> Prompt
Pictures stay out of this copy, which runs from the first line of the material through the line containing "scene = bpy.context.scene".

>>>>

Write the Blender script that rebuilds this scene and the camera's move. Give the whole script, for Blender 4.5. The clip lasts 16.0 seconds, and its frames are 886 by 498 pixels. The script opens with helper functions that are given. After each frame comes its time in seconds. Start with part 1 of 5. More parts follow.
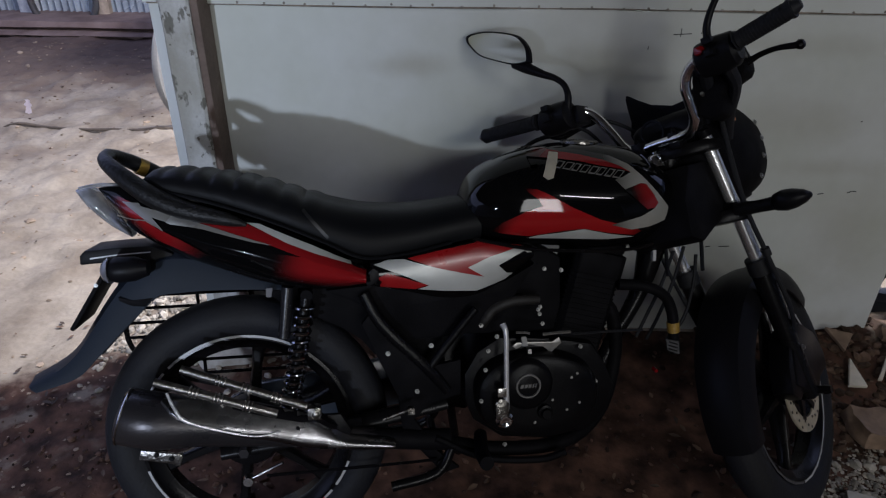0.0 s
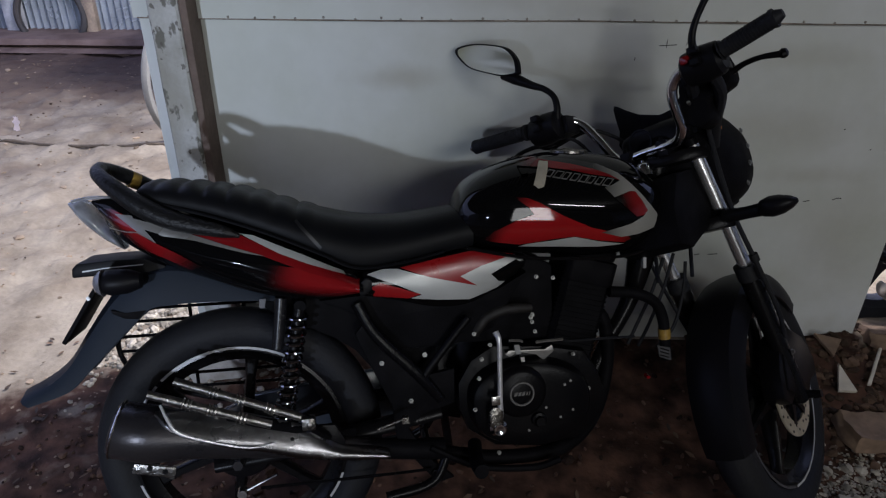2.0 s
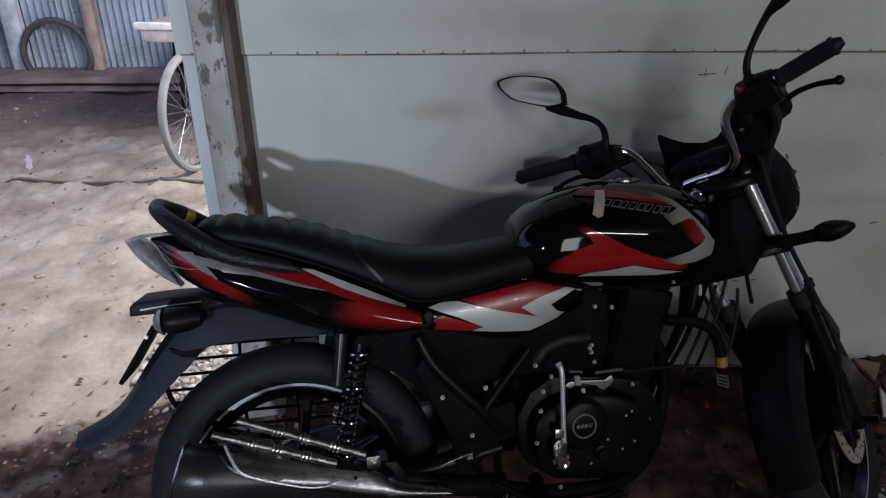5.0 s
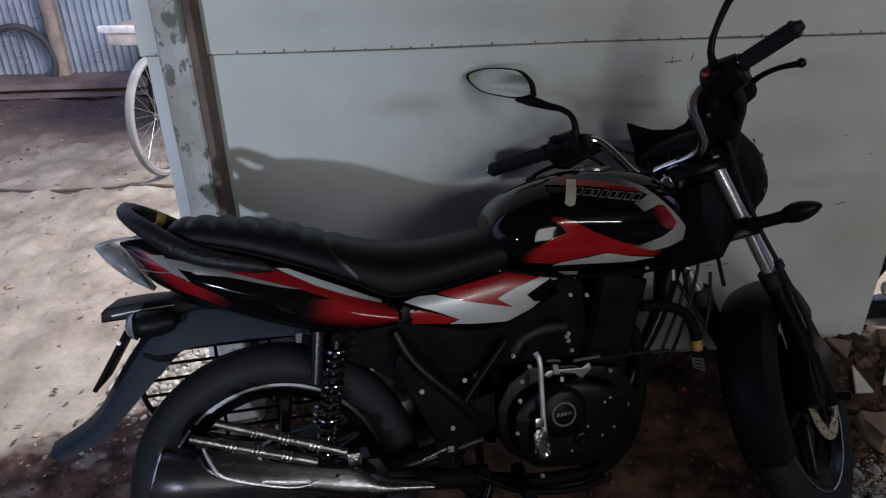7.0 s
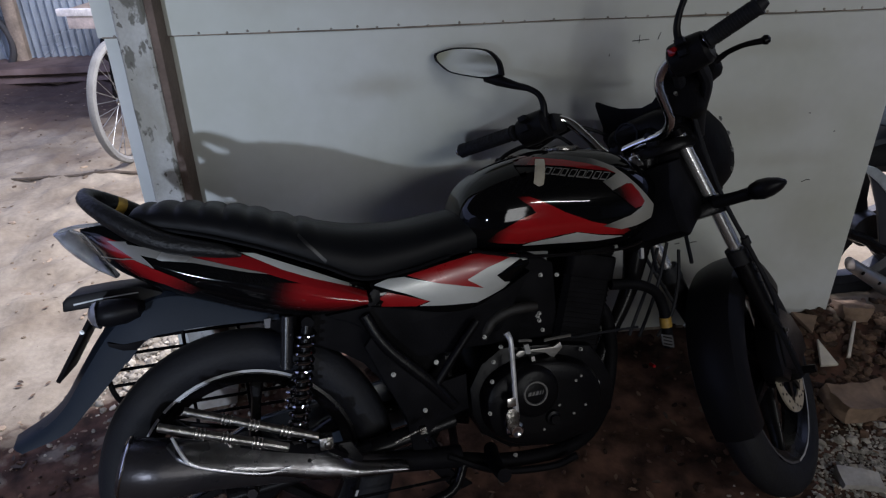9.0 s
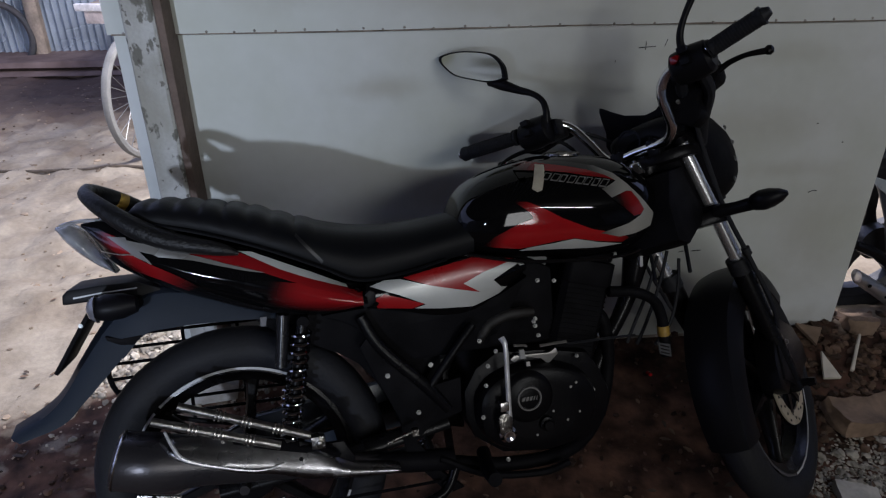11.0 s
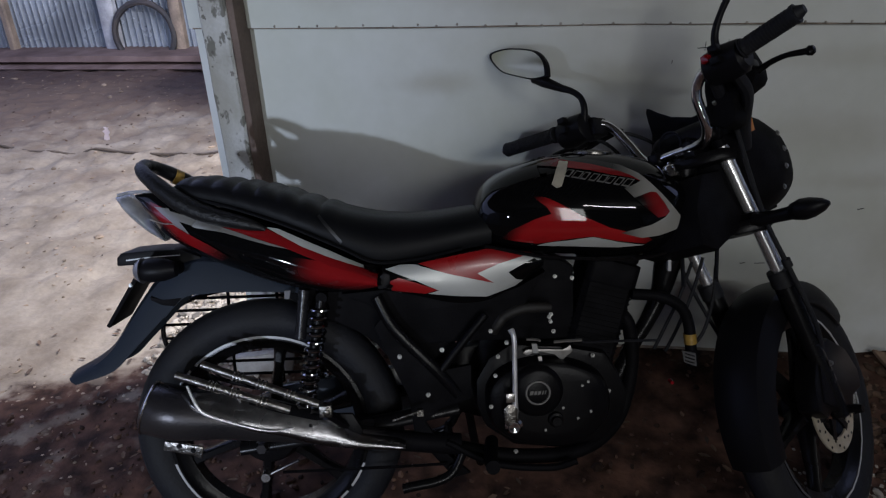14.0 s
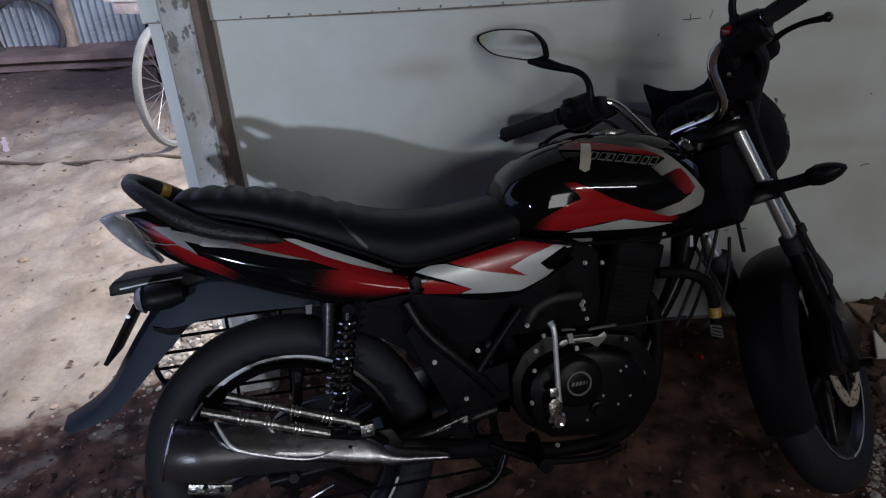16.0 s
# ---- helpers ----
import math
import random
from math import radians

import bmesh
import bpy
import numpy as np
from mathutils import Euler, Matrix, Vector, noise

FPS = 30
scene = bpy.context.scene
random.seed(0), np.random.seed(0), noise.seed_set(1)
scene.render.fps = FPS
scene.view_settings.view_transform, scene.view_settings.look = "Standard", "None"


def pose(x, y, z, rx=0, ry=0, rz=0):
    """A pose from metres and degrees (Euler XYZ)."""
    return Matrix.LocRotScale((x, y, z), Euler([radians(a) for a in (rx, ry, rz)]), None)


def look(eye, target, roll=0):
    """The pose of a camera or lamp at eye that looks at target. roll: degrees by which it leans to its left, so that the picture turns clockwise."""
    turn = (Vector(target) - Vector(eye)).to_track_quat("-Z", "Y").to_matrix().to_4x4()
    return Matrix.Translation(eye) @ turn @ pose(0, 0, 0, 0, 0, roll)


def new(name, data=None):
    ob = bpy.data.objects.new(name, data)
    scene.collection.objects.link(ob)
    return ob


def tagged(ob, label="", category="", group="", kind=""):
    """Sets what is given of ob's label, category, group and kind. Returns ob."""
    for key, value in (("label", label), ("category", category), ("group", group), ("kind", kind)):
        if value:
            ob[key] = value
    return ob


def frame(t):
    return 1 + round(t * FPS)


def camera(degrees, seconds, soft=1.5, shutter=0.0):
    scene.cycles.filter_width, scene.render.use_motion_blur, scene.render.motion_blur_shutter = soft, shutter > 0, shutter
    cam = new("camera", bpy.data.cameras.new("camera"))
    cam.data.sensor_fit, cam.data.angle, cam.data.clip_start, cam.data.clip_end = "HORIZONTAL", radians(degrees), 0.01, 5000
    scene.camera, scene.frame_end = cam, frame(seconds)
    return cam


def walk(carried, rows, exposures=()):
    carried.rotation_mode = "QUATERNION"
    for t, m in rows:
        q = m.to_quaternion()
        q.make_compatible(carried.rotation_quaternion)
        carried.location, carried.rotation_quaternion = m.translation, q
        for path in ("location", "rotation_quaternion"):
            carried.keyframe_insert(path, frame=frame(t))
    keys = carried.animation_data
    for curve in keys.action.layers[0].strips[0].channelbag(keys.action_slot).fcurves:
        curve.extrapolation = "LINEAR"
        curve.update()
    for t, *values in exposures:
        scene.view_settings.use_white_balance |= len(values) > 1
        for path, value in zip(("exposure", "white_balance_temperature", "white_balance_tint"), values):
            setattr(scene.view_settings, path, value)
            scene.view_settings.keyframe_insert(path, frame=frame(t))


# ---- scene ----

<<<<

> Output for this exercise
Write the Blender script that rebuilds this scene and the camera's move. Give the whole script, for Blender 4.5. The clip lasts 16.0 seconds, and its frames are 886 by 498 pixels. The script opens with helper functions that are given. After each frame comes its time in seconds. Start with part 1 of 5. More parts follow.
0.0 s
2.0 s
5.0 s
7.0 s
9.0 s
11.0 s
14.0 s
16.0 s
# ---- helpers ----
import math
import random
from math import radians

import bmesh
import bpy
import numpy as np
from mathutils import Euler, Matrix, Vector, noise

FPS = 30
scene = bpy.context.scene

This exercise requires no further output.